**WHAT YOU WILL DO:** Only the lines from the line with "radians(degrees), 0.01, 5000" through the line with "q = m.to_quaternion()" should be copied, exactly as they appear, with both ends kept.

**DATA ENTRIES:**
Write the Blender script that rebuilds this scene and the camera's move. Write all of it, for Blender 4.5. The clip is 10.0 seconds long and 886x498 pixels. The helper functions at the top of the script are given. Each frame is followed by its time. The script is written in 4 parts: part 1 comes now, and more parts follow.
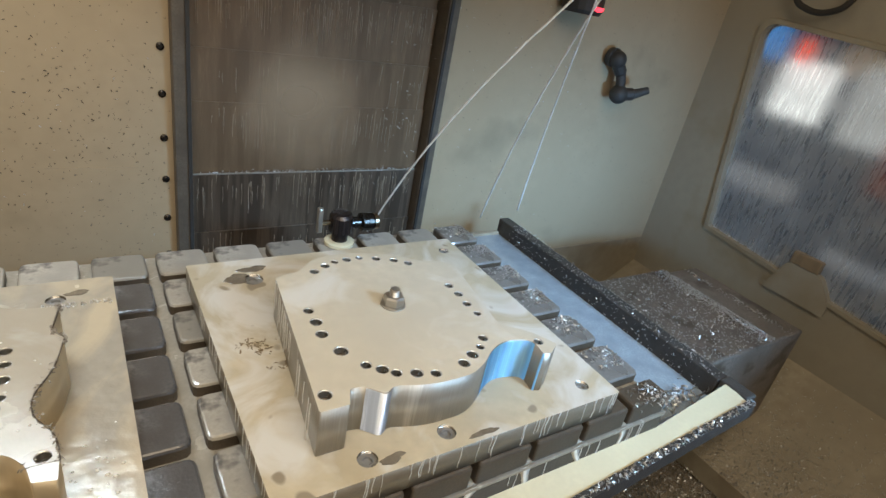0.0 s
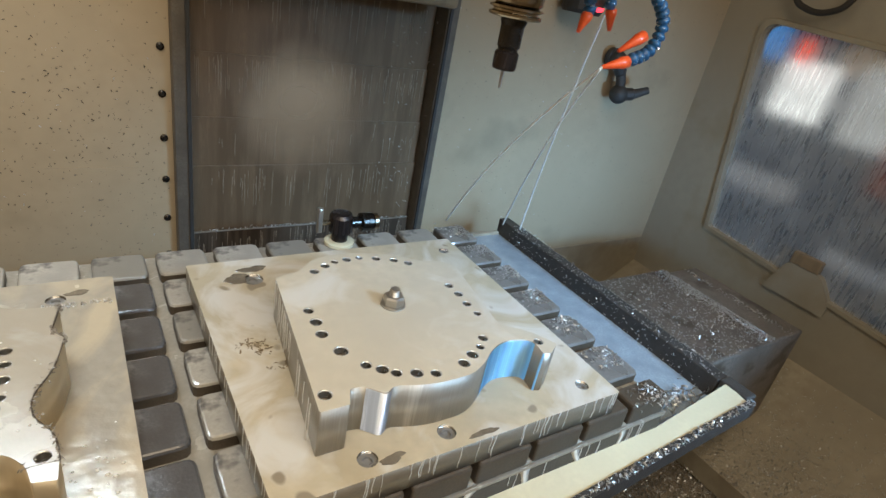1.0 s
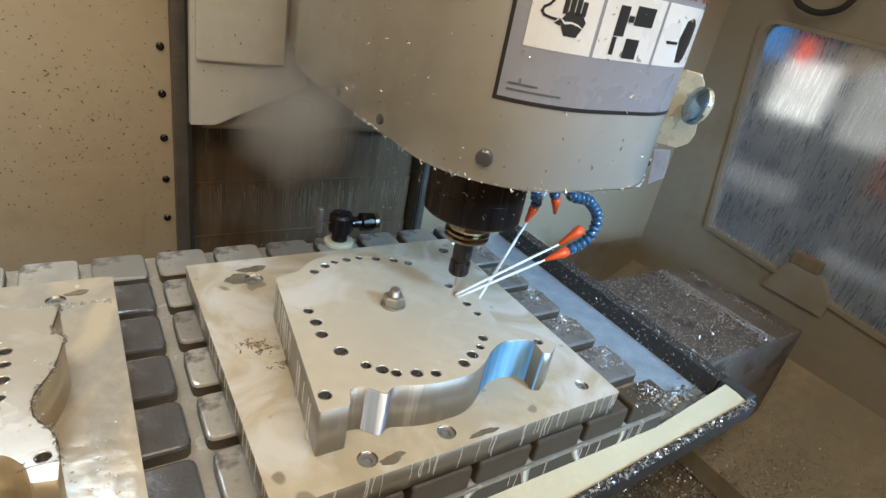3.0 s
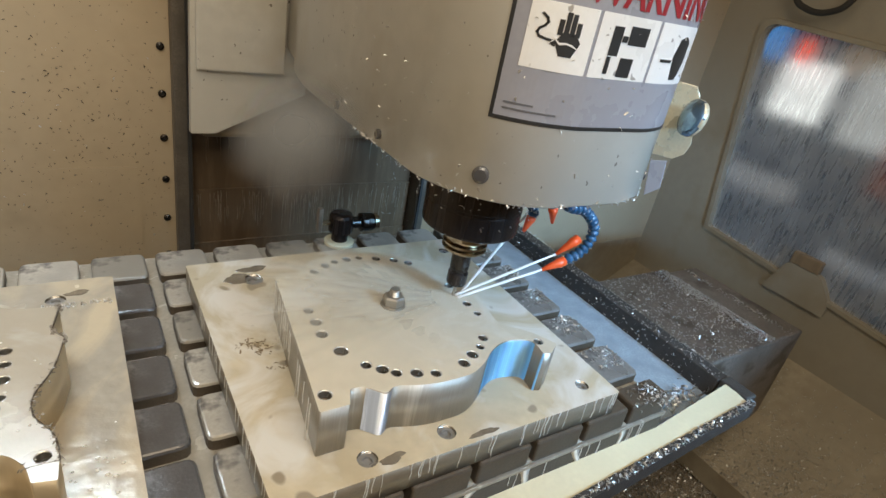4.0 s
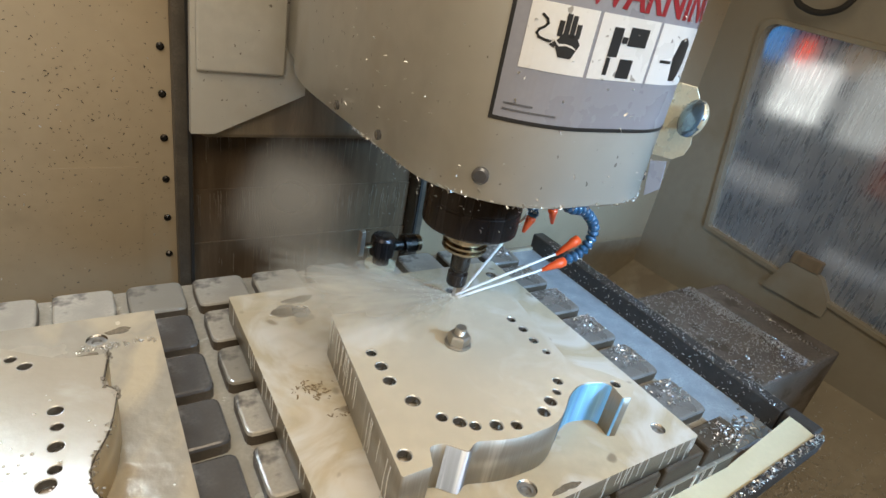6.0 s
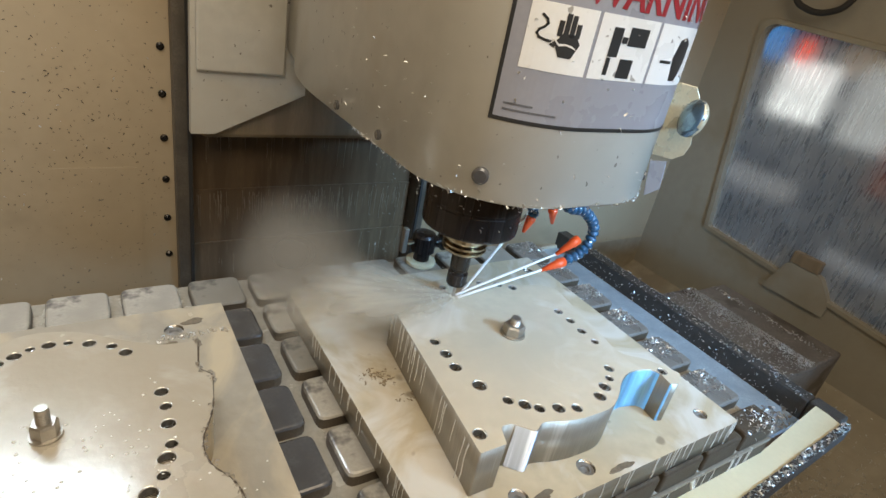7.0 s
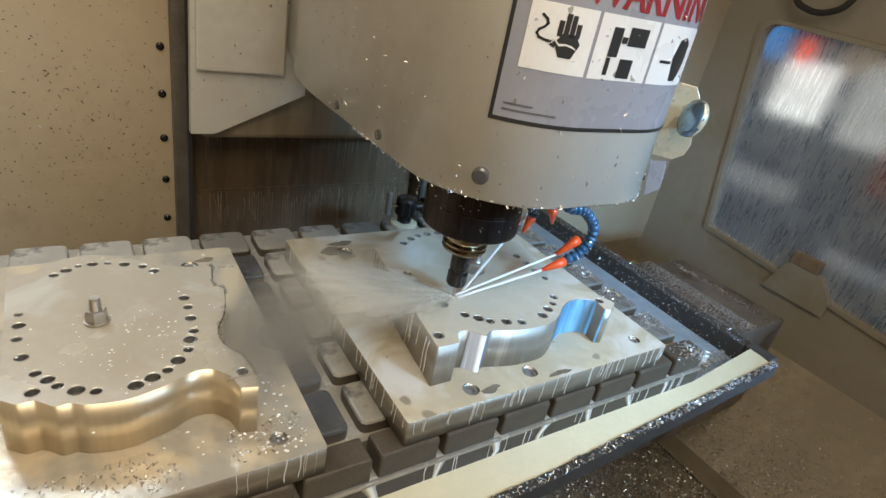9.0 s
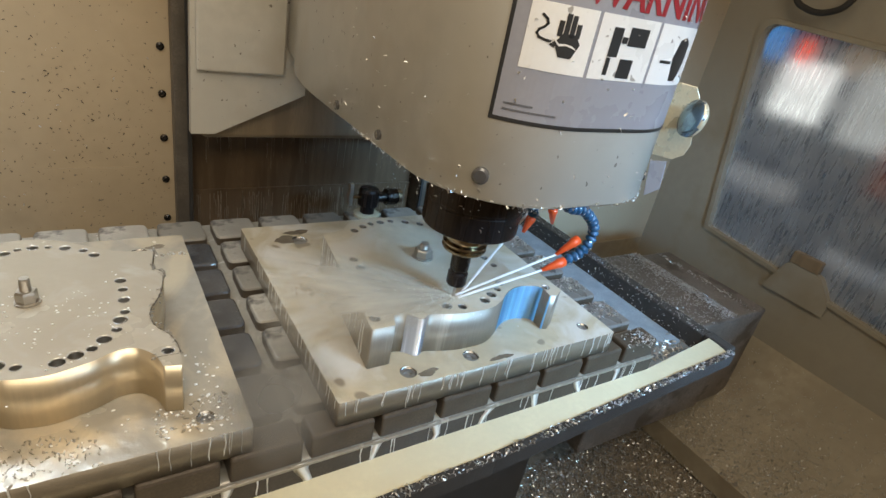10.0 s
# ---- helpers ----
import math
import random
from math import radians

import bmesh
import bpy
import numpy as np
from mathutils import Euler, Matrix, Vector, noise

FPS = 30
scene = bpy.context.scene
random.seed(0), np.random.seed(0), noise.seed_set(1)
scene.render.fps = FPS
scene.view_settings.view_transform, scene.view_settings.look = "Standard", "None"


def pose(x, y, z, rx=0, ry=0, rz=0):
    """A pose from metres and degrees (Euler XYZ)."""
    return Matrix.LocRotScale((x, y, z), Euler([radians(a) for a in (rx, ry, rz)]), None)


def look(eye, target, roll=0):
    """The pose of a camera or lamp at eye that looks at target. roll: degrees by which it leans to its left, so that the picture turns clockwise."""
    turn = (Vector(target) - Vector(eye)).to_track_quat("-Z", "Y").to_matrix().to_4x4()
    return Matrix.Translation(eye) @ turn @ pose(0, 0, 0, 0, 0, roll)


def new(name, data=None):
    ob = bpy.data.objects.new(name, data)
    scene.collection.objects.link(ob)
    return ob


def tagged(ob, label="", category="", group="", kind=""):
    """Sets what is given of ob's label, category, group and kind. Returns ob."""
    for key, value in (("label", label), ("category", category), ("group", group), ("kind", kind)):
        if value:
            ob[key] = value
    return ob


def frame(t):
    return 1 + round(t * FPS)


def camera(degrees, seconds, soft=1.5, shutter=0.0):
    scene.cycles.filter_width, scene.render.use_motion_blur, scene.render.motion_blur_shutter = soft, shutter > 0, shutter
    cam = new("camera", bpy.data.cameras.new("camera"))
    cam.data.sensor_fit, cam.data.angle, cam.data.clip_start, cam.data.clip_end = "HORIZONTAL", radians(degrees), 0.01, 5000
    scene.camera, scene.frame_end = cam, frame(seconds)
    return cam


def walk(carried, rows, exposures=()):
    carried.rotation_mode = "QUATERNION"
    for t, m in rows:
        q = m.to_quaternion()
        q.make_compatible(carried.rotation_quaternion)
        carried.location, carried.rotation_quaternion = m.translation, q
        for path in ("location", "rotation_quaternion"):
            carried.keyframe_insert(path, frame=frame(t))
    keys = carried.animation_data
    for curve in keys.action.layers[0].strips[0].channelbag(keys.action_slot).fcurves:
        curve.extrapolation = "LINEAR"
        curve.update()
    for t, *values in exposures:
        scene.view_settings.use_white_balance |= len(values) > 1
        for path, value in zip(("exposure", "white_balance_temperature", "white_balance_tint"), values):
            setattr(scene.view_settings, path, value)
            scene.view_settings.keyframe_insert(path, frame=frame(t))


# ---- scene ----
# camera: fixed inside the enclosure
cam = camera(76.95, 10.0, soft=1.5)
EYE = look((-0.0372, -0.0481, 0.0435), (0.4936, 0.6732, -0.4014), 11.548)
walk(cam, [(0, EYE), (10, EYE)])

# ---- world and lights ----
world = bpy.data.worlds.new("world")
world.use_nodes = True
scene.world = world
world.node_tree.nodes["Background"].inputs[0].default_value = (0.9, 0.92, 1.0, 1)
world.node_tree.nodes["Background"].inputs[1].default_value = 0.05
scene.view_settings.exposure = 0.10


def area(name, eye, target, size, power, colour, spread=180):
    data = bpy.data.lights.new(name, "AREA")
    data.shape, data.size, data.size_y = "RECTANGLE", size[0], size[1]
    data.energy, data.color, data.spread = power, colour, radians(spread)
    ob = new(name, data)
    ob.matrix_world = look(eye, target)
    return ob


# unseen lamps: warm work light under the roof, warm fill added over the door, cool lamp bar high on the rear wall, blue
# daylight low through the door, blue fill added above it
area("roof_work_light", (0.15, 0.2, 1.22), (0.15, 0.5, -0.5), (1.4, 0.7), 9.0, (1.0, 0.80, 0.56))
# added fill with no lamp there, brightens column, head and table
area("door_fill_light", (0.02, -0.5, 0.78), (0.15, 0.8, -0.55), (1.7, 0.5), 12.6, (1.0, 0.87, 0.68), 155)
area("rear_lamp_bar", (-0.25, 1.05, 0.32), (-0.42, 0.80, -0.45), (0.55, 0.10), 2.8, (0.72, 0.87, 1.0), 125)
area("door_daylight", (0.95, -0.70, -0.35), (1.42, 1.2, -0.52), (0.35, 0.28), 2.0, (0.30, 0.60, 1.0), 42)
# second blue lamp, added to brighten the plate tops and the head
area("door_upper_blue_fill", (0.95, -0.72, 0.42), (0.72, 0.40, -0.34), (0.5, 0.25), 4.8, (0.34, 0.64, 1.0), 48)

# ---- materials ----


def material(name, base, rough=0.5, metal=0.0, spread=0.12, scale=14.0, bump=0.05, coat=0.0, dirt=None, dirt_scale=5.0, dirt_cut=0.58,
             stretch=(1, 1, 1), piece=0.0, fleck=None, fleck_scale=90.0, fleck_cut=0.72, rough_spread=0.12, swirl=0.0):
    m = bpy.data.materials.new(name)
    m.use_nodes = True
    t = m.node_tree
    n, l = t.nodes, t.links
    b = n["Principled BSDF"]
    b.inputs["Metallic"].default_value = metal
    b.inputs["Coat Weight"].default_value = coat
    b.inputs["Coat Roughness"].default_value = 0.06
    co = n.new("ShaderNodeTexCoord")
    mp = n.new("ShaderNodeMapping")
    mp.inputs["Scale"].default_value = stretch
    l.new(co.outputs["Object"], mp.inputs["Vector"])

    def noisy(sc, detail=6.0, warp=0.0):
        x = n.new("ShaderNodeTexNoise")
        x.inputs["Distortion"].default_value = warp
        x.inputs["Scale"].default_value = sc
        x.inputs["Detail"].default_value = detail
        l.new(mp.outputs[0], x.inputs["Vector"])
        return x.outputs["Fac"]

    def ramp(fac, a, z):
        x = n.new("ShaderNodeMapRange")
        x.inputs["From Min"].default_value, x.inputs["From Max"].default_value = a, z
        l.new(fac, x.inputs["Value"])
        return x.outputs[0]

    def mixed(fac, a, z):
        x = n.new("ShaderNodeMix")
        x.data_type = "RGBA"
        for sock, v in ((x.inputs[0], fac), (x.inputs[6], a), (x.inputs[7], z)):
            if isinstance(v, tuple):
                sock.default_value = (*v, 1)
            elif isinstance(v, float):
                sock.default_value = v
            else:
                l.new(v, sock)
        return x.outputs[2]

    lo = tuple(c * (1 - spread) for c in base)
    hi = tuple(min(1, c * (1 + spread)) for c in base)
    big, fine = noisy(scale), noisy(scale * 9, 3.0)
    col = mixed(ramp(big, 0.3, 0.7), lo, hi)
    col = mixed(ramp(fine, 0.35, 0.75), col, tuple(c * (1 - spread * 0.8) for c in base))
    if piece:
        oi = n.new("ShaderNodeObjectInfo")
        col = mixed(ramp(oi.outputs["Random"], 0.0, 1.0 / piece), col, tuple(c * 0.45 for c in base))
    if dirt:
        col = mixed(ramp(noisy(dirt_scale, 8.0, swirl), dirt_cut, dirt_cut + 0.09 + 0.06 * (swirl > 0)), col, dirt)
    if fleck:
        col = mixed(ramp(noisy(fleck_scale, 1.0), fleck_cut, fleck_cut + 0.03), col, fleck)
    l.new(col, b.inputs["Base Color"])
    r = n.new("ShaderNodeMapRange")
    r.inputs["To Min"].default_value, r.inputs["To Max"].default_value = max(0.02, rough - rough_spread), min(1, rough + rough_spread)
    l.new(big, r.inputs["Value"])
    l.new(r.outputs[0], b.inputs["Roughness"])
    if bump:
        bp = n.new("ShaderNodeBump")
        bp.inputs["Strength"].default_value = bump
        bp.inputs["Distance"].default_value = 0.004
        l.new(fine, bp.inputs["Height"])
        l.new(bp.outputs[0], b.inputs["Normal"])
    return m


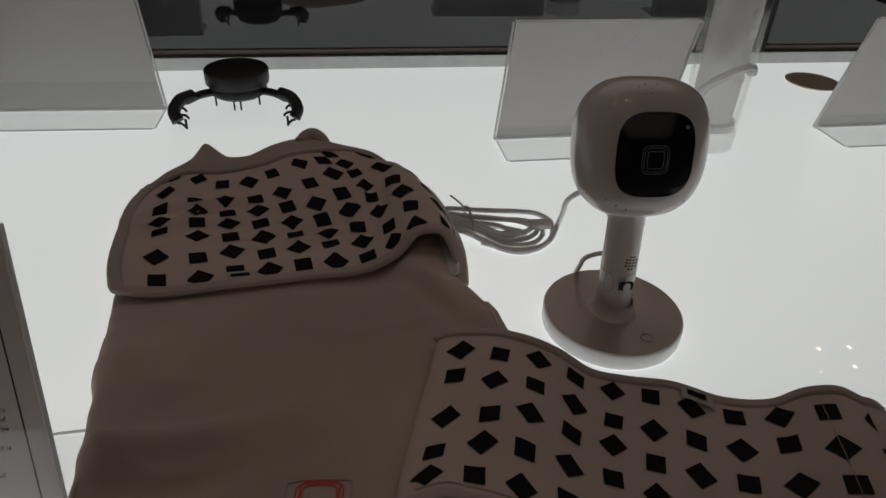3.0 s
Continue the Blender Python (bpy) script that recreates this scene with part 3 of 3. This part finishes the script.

**RESULT OF THIS EXERCISE:**
    cam.data.sensor_fit, cam.data.angle, cam.data.clip_start, cam.data.clip_end = "HORIZONTAL", radians(degrees), 0.01, 5000
    scene.camera, scene.frame_end = cam, frame(seconds)
    return cam


def walk(carried, rows, exposures=()):
    carried.rotation_mode = "QUATERNION"
    for t, m in rows:
        q = m.to_quaternion()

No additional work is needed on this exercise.